- _EXERCISE PROMPT_
Please retype the data in full and exactly; the pictures are not part of the copy.
------------------------------
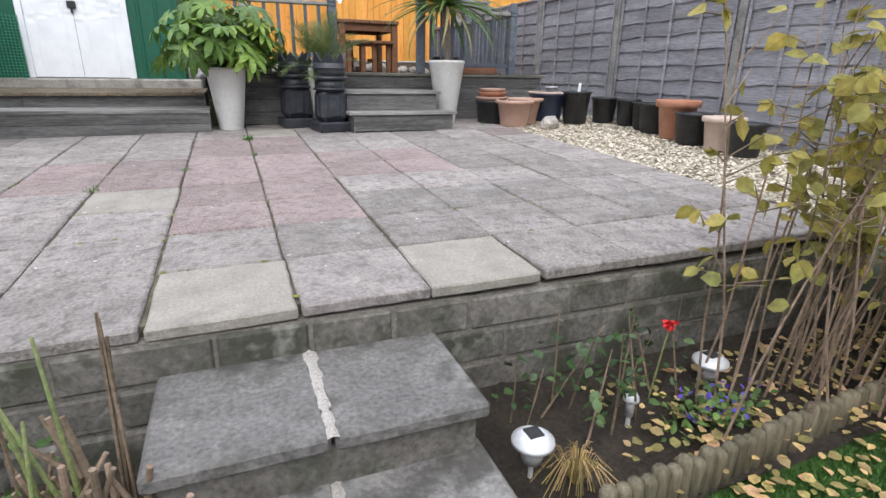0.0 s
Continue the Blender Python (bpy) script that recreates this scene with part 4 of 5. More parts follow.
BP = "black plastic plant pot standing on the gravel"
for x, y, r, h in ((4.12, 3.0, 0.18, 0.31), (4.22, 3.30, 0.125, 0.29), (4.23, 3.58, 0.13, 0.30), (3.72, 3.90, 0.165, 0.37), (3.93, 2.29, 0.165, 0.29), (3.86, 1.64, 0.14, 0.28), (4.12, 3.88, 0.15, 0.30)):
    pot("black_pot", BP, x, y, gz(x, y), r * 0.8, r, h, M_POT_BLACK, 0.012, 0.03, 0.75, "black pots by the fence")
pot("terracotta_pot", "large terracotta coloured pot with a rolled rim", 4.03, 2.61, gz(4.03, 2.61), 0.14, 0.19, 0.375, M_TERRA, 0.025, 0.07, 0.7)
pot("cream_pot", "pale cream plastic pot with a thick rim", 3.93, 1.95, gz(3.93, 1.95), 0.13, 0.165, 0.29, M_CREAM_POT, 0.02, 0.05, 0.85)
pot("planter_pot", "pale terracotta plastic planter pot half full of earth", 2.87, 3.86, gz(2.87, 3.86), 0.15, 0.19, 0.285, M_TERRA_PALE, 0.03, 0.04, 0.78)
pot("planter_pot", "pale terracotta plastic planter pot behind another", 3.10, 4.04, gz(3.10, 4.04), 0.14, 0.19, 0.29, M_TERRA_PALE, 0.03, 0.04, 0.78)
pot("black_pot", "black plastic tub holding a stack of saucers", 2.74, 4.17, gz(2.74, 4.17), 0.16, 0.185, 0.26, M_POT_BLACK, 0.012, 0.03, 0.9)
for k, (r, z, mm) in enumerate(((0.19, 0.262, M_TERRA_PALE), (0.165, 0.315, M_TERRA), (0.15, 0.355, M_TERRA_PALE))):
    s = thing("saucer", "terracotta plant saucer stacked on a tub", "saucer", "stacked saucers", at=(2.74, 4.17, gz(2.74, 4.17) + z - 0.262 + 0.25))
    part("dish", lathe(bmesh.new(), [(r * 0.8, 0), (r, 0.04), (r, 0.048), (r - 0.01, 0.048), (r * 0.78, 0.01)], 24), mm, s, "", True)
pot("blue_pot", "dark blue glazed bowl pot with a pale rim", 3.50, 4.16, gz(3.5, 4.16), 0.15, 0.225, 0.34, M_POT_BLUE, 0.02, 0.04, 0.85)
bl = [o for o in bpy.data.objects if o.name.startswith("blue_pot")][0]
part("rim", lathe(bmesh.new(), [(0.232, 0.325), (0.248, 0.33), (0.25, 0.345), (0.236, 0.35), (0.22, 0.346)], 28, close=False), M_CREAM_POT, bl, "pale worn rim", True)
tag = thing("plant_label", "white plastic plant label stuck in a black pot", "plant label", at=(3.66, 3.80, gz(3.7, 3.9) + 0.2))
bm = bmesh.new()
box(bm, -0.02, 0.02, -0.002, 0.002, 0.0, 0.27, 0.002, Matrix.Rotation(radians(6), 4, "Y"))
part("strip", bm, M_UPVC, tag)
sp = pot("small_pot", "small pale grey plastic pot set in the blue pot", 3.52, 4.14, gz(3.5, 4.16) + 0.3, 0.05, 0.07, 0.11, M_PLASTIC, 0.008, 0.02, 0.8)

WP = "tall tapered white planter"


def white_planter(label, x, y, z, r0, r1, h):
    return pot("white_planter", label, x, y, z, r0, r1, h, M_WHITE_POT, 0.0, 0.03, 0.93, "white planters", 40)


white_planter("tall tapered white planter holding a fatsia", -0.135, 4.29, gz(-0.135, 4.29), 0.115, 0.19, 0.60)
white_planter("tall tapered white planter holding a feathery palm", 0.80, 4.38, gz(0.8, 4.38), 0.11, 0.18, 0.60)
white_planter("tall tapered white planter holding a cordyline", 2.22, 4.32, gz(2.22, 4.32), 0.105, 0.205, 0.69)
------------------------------
- _TASK OUTPUT_
0.0 s
Continue the Blender Python (bpy) script that recreates this scene with part 4 of 5. More parts follow.
BP = "black plastic plant pot standing on the gravel"
for x, y, r, h in ((4.12, 3.0, 0.18, 0.31), (4.22, 3.30, 0.125, 0.29), (4.23, 3.58, 0.13, 0.30), (3.72, 3.90, 0.165, 0.37), (3.93, 2.29, 0.165, 0.29), (3.86, 1.64, 0.14, 0.28), (4.12, 3.88, 0.15, 0.30)):
    pot("black_pot", BP, x, y, gz(x, y), r * 0.8, r, h, M_POT_BLACK, 0.012, 0.03, 0.75, "black pots by the fence")
pot("terracotta_pot", "large terracotta coloured pot with a rolled rim", 4.03, 2.61, gz(4.03, 2.61), 0.14, 0.19, 0.375, M_TERRA, 0.025, 0.07, 0.7)
pot("cream_pot", "pale cream plastic pot with a thick rim", 3.93, 1.95, gz(3.93, 1.95), 0.13, 0.165, 0.29, M_CREAM_POT, 0.02, 0.05, 0.85)
pot("planter_pot", "pale terracotta plastic planter pot half full of earth", 2.87, 3.86, gz(2.87, 3.86), 0.15, 0.19, 0.285, M_TERRA_PALE, 0.03, 0.04, 0.78)
pot("planter_pot", "pale terracotta plastic planter pot behind another", 3.10, 4.04, gz(3.10, 4.04), 0.14, 0.19, 0.29, M_TERRA_PALE, 0.03, 0.04, 0.78)
pot("black_pot", "black plastic tub holding a stack of saucers", 2.74, 4.17, gz(2.74, 4.17), 0.16, 0.185, 0.26, M_POT_BLACK, 0.012, 0.03, 0.9)
for k, (r, z, mm) in enumerate(((0.19, 0.262, M_TERRA_PALE), (0.165, 0.315, M_TERRA), (0.15, 0.355, M_TERRA_PALE))):
    s = thing("saucer", "terracotta plant saucer stacked on a tub", "saucer", "stacked saucers", at=(2.74, 4.17, gz(2.74, 4.17) + z - 0.262 + 0.25))
    part("dish", lathe(bmesh.new(), [(r * 0.8, 0), (r, 0.04), (r, 0.048), (r - 0.01, 0.048), (r * 0.78, 0.01)], 24), mm, s, "", True)
pot("blue_pot", "dark blue glazed bowl pot with a pale rim", 3.50, 4.16, gz(3.5, 4.16), 0.15, 0.225, 0.34, M_POT_BLUE, 0.02, 0.04, 0.85)
bl = [o for o in bpy.data.objects if o.name.startswith("blue_pot")][0]
part("rim", lathe(bmesh.new(), [(0.232, 0.325), (0.248, 0.33), (0.25, 0.345), (0.236, 0.35), (0.22, 0.346)], 28, close=False), M_CREAM_POT, bl, "pale worn rim", True)
tag = thing("plant_label", "white plastic plant label stuck in a black pot", "plant label", at=(3.66, 3.80, gz(3.7, 3.9) + 0.2))
bm = bmesh.new()
box(bm, -0.02, 0.02, -0.002, 0.002, 0.0, 0.27, 0.002, Matrix.Rotation(radians(6), 4, "Y"))
part("strip", bm, M_UPVC, tag)
sp = pot("small_pot", "small pale grey plastic pot set in the blue pot", 3.52, 4.14, gz(3.5, 4.16) + 0.3, 0.05, 0.07, 0.11, M_PLASTIC, 0.008, 0.02, 0.8)

WP = "tall tapered white planter"


def white_planter(label, x, y, z, r0, r1, h):
    return pot("white_planter", label, x, y, z, r0, r1, h, M_WHITE_POT, 0.0, 0.03, 0.93, "white planters", 40)


white_planter("tall tapered white planter holding a fatsia", -0.135, 4.29, gz(-0.135, 4.29), 0.115, 0.19, 0.60)
white_planter("tall tapered white planter holding a feathery palm", 0.80, 4.38, gz(0.8, 4.38), 0.11, 0.18, 0.60)
white_planter("tall tapered white planter holding a cordyline", 2.22, 4.32, gz(2.22, 4.32), 0.105, 0.205, 0.69)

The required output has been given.